Infatti si tratta di un fenomeno che finora ha generato incertezza e confusione, ma nessun provvedimento concreto difficilmente andrà a impattare su un orizzonte temporale così limitato nei confronti di un'economia incredibilmente complessa e avanzata come è quella della Gran Bretagna, che dipende da decisioni di investimento di lungo periodo, dal comportamento di milioni di consumatori, dal ciclo internazionale e da un'altra infinità di elementi.
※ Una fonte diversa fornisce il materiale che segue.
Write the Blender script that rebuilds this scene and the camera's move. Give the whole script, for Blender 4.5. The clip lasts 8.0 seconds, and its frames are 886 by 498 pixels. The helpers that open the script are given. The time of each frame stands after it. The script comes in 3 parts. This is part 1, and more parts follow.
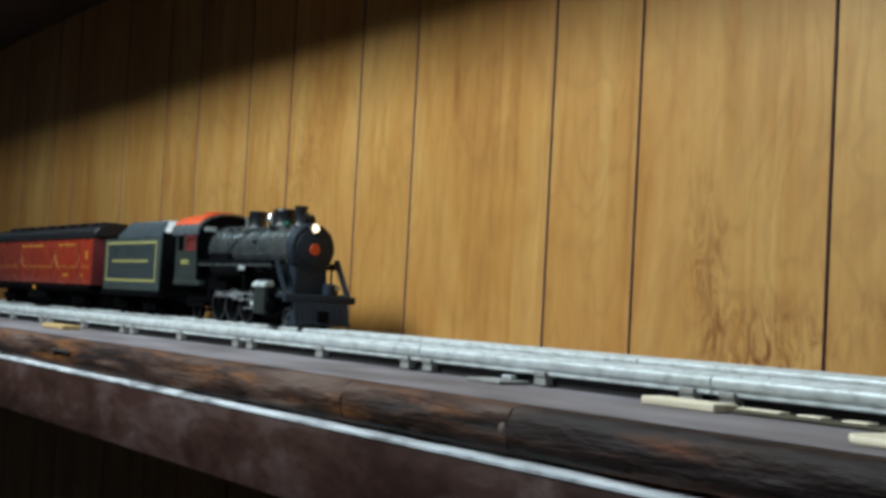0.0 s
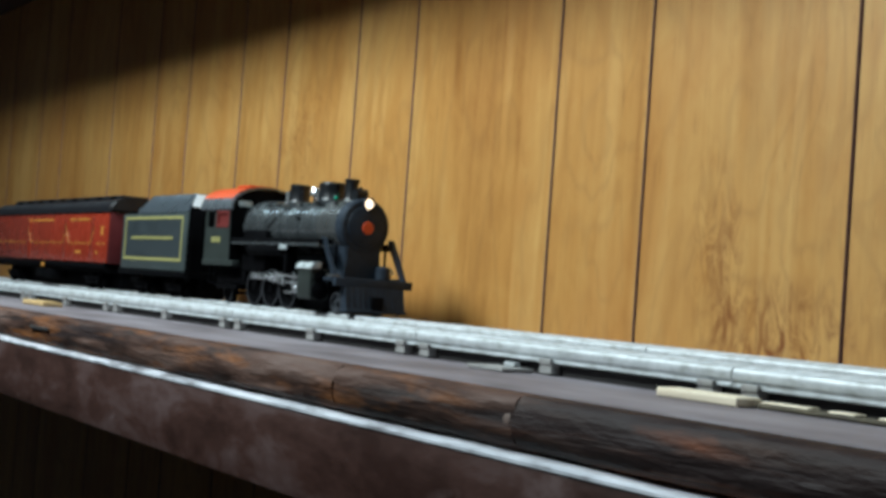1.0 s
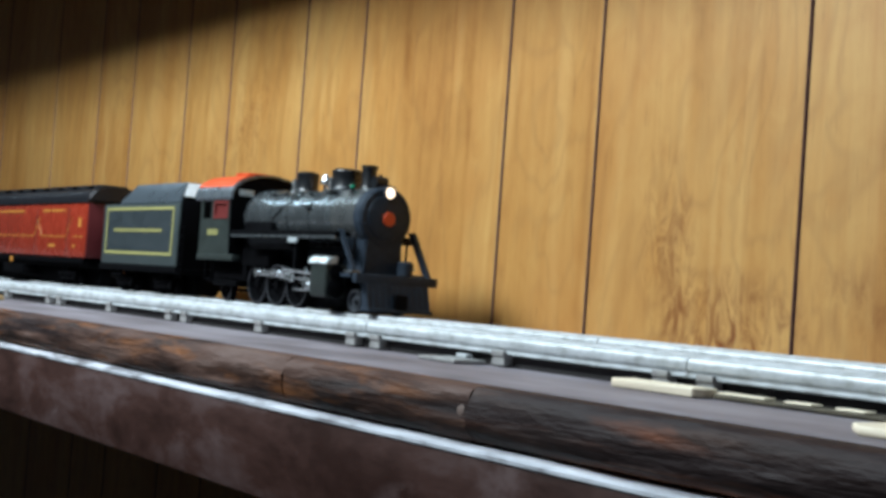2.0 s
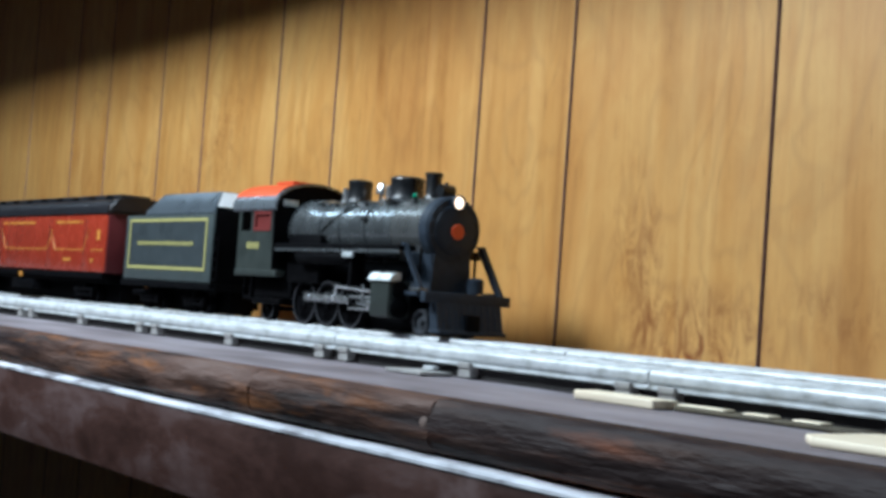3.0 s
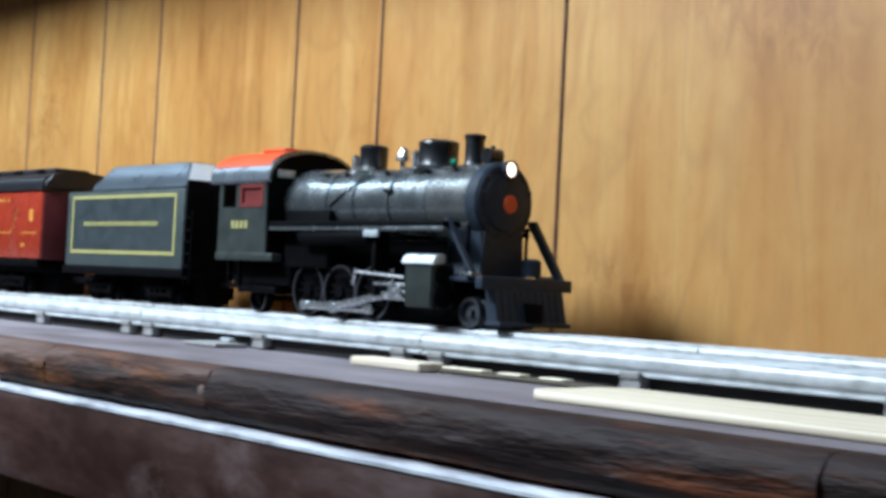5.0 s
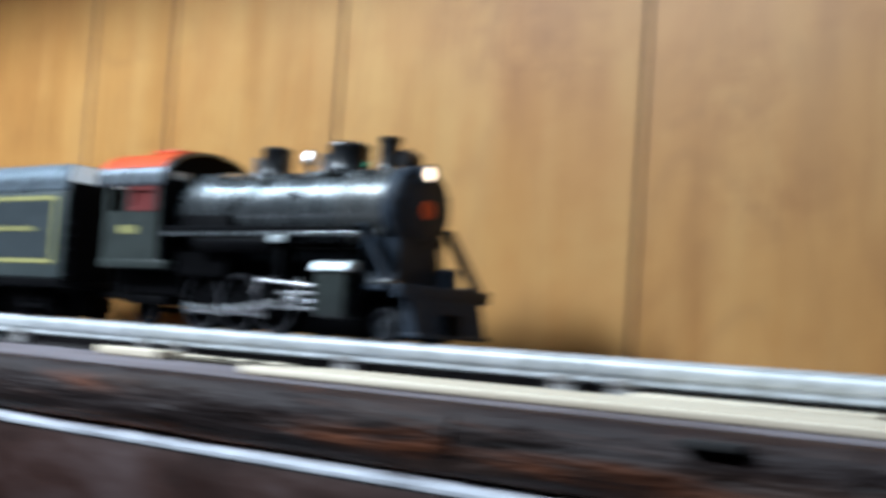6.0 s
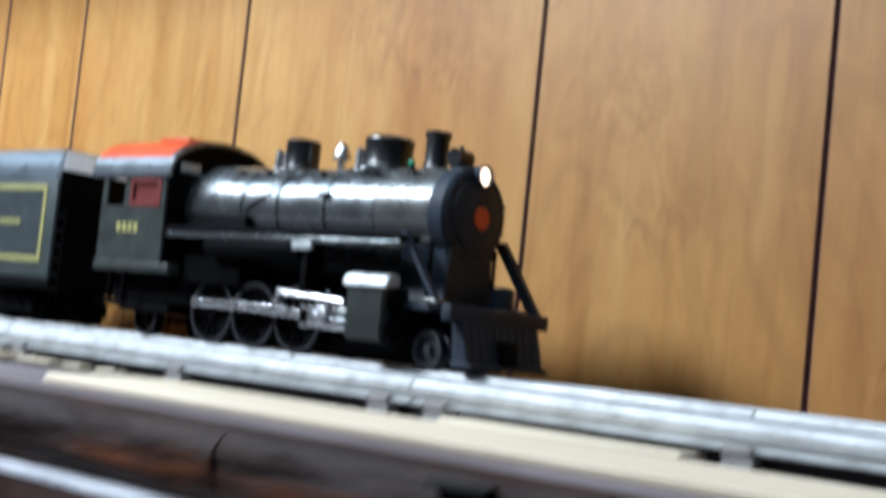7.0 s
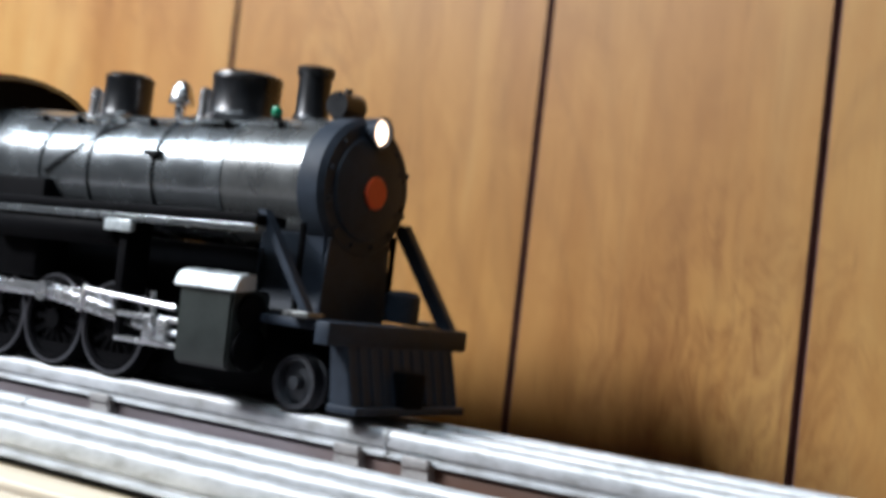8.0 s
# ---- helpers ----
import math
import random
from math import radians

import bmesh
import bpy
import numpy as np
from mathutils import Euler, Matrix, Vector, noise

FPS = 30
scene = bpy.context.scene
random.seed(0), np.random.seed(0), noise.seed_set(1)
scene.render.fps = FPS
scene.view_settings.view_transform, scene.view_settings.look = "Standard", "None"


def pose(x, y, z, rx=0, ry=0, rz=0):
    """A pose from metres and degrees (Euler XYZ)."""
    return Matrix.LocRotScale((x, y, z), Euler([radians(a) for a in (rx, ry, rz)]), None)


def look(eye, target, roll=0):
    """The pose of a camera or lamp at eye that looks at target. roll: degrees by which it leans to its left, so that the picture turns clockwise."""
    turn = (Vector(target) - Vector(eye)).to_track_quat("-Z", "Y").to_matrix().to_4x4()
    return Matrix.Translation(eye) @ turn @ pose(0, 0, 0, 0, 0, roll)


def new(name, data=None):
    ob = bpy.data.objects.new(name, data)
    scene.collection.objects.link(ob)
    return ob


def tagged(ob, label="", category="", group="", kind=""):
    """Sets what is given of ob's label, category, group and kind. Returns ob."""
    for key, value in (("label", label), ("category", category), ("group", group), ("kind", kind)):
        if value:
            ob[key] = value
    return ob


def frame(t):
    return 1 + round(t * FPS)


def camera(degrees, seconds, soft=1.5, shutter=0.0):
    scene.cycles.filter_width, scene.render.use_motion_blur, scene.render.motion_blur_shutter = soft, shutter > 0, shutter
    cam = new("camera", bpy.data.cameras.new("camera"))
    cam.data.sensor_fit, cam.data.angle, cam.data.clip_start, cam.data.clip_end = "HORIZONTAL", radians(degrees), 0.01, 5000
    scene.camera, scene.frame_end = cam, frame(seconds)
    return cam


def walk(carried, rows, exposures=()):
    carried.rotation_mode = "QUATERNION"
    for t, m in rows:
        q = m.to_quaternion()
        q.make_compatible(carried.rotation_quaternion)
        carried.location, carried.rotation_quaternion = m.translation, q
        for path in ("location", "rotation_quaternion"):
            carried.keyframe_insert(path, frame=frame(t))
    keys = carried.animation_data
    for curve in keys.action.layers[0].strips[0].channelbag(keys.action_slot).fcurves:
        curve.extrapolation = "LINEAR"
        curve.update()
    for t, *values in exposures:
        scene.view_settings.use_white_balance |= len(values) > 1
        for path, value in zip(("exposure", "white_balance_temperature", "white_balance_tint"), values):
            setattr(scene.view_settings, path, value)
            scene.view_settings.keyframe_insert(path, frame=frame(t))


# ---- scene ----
# ---- camera and its walk ----
cam = camera(35.9, 8.0, soft=3.6, shutter=0.65)
PATH = [
    (0, 0.6891, -0.6134, 0.0348, 56.902, 2.464, -3.021),
    (0.5, 0.6672, -0.5979, 0.0347, 56.786, 2.228, -4.153),
    (1, 0.6528, -0.5947, 0.0325, 56.513, 1.902, -4.113),
    (1.5, 0.6439, -0.5932, 0.0303, 54.866, 1.537, -4.179),
    (3, 0.6511, -0.5887, 0.0310, 53.456, 2.425, -4.097),
    (3.5, 0.6593, -0.5861, 0.0297, 51.939, 2.476, -4.024),
    (4, 0.6730, -0.5846, 0.0290, 51.035, 2.228, -3.067),
    (4.5, 0.6839, -0.5808, 0.0304, 49.816, 1.865, -3.155),
    (5.8, 0.7366, -0.5833, 0.0332, 45.782, 1.696, -2.117),
    (5.9, 0.7449, -0.5688, 0.0254, 46.463, 2.667, -2.596),
    (6, 0.7580, -0.5774, 0.0163, 41.330, 3.720, -3.864),
    (6.1, 0.7689, -0.5750, 0.0148, 40.574, 4.381, -4.661),
    (6.2, 0.7772, -0.5721, 0.0190, 40.993, 3.567, -4.035),
    (6.5, 0.7941, -0.5611, 0.0336, 41.834, 4.482, -4.827),
    (6.8, 0.7845, -0.5415, 0.0192, 41.087, 3.659, -5.810),
    (6.9, 0.7794, -0.5385, 0.0227, 39.608, 3.771, -7.575),
    (7, 0.7820, -0.5276, 0.0260, 40.620, 3.751, -5.811),
    (7.1, 0.7865, -0.5147, 0.0342, 40.692, 4.513, -5.393),
    (7.2, 0.7830, -0.5076, 0.0313, 39.280, 5.698, -4.352),
    (7.4, 0.7870, -0.4788, 0.0422, 38.429, 5.690, -4.333),
    (7.5, 0.7879, -0.4576, 0.0464, 37.886, 5.559, -4.920),
    (7.6, 0.7865, -0.4497, 0.0525, 37.537, 4.874, -3.573),
    (7.8, 0.7899, -0.4254, 0.0497, 37.513, 3.676, -6.110),
    (7.9, 0.7900, -0.4097, 0.0461, 36.741, 3.114, -7.355),
    (8, 0.7851, -0.4021, 0.0506, 35.768, 1.781, -6.470),
]
EXPOSURES = [(0.0, -0.49, 6150, -4), (1.0, -0.35, 6080, -3), (1.5, -0.19, 6000, -1), (3.0, -0.05, 5740, 2), (3.5, 0.08, 5670, 3), (5.8, 0.22, 5650, 4), (6.5, 0.22, 5720, 5), (7.0, 0.35, 5850, 7), (7.5, 0.37, 6250, 10), (8.0, 0.55, 6350, 11)]
walk(cam, [(r[0], pose(r[1], r[2], r[3], 90 + r[5], r[6], r[4])) for r in PATH], EXPOSURES)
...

Più interessante è osservare ciò che è successo agli asset britannici, anche perché in questo caso le opinioni contano, visto che si può senz'altro affermare che i prezzi delle attività finanziarie nascono dall'incontro di opinioni diverse. Il Footse 100, il principale benchmark azionario britannico, ha avuto una performance strepitosa a partire dal 23 dicembre fino al 13 gennaio, che era il venerdì prima del discorso di Theresa May. Una salita complessiva del 3,6% in realtà non è niente di eccezionale, però più curioso è il fatto che ciò sia avvenuto con tre settimane di crescita ininterrottamente positiva, per di più con una dozzina di record storici. Il Ftse 100 in pratica è andato costantemente su con bassissima volatilità e caratteristiche così lineari che si trovano raramente sui mercati finanziari.
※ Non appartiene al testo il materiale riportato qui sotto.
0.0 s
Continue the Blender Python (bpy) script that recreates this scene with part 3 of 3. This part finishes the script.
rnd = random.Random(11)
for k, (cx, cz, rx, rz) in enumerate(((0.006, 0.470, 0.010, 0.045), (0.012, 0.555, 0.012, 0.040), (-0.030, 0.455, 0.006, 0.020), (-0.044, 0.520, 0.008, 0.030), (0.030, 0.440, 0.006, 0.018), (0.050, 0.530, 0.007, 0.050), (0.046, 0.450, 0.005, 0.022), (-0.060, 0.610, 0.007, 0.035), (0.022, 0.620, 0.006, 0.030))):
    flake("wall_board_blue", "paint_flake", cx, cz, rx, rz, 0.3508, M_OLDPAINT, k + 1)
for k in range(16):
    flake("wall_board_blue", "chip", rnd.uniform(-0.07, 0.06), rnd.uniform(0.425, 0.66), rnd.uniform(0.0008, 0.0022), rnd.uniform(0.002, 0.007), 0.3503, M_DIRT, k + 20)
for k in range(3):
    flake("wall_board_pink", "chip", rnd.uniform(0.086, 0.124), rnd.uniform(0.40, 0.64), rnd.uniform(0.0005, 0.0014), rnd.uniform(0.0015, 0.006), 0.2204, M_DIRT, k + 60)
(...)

Nel frattempo un altro fenomeno si è acuito: la correlazione inversa praticamente perfetta con la sterlina, che lunedì scorso, prima dell'intervento della premier, ha toccato i minimi dal 1985 rispetto alla divisa statunitense (a parte il recente flash-crash) sotto 1,20 dollari, per poi fisiologicamente rimbalzare. La situazione si spiega con il fatto che il listino britannico, pieno di grandi multi-nazionali che operano in tutto il mondo, genera oltre i due terzi del proprio fatturato al di fuori del paese.
Queste caratteristiche globali, e pure discretamente cicliche, hanno portato l'equity del Regno Unito in una situazione per certi versi simile a quella del Giappone in quest'era di Abenomics: fintanto che la svalutazione del pound durerà, e ci sono ragioni a livello di fondamentali perché essa continui, e la Brexit rimarrà nell'empireo delle idee, è molto probabile che gli sviluppi attuali sui mercati britannici continuino in maniera regolare.